Manny Fernandez, Dolphins legend and perfect season star, dies at 79
Manny Fernandez anchored Miami’s No-Name Defense, then helped define the NFL’s only perfect season. He died at 79, leaving one more link to the 1972 Dolphins gone.

Manny Fernandez, one of the most recognizable figures from the Miami Dolphins’ undefeated 1972 season, died at 79, removing another direct link to the NFL’s only perfect team. The Dolphins said Fernandez was a member of the 1972 Perfect Team and one of the best players in franchise history. The club said it was deeply saddened by his death and did not provide a cause.
Fernandez arrived in Miami in 1968 as an undrafted free agent out of the University of Utah, when the Dolphins were still an AFL team. He stayed with the franchise through the 1975 season and became one of the defining pieces of the defense that gave Don Shula’s team its lasting identity. That unit was not built on star billing so much as results, and Fernandez helped make that clear through production, durability and a relentless style that fit the era.

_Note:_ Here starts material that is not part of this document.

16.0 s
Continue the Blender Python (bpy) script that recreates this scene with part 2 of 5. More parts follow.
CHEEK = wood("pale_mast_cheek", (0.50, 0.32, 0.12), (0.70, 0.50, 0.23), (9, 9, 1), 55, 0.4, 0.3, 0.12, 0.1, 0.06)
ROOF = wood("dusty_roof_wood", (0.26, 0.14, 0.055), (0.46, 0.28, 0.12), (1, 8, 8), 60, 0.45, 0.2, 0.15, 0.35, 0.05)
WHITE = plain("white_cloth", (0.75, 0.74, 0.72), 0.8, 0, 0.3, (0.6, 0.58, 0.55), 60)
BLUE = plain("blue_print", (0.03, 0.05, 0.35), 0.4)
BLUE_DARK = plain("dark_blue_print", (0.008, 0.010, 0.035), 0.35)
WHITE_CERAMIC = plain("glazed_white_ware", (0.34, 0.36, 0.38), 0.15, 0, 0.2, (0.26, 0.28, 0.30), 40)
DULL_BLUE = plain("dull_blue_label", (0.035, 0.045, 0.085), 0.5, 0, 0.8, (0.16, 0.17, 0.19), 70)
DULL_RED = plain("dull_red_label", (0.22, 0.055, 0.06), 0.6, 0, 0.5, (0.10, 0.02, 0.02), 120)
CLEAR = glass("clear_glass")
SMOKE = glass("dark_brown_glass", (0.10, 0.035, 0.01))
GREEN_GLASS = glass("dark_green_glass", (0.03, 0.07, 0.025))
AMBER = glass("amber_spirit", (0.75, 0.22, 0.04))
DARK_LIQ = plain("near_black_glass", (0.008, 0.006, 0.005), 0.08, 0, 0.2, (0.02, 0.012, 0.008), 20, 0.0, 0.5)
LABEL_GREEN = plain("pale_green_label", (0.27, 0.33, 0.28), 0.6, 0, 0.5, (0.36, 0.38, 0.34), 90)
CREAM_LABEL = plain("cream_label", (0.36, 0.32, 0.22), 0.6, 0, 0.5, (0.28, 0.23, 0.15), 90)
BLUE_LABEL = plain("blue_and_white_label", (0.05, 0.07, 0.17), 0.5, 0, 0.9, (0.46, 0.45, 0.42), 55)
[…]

The 1972 defense, known as the No-Name Defense, remains one of the most imposing in league history. NFL.com said Miami allowed a league-best 12.2 points per game and 235.5 yards per game that season, while recording three shutouts during a perfect 14-0 regular season. Fernandez carried that dominance into the postseason and finished Super Bowl VII with 17 tackles, helping seal the championship that capped the unbeaten run. He was also part of Miami’s Super Bowl VIII title team, extending the Dolphins’ early-1970s stretch of dominance.
Fernandez’s résumé was built on recognition as well as rings. He was a two-time second-team All-Pro, entered the Dolphins Walk of Fame in 2012 and was inducted into the Ring of Honor in 2014. The team said he was among the most important players in franchise history, a judgment that has only sharpened as the 1972 season has become a permanent measuring stick for every contender that follows.

Fernandez also had a complicated relationship with the mythology that followed that season. In a 2022 interview with NFL Network, he said the constant talk about the Dolphins being “perfect” was media hype he disliked. That was part of his value, too: he belonged to a team remembered for perfection, yet his own view of the work was more grounded, more physical and less ceremonial. His death in Ellaville, Georgia, closes another chapter on the roster that set the standard every modern champion still chases.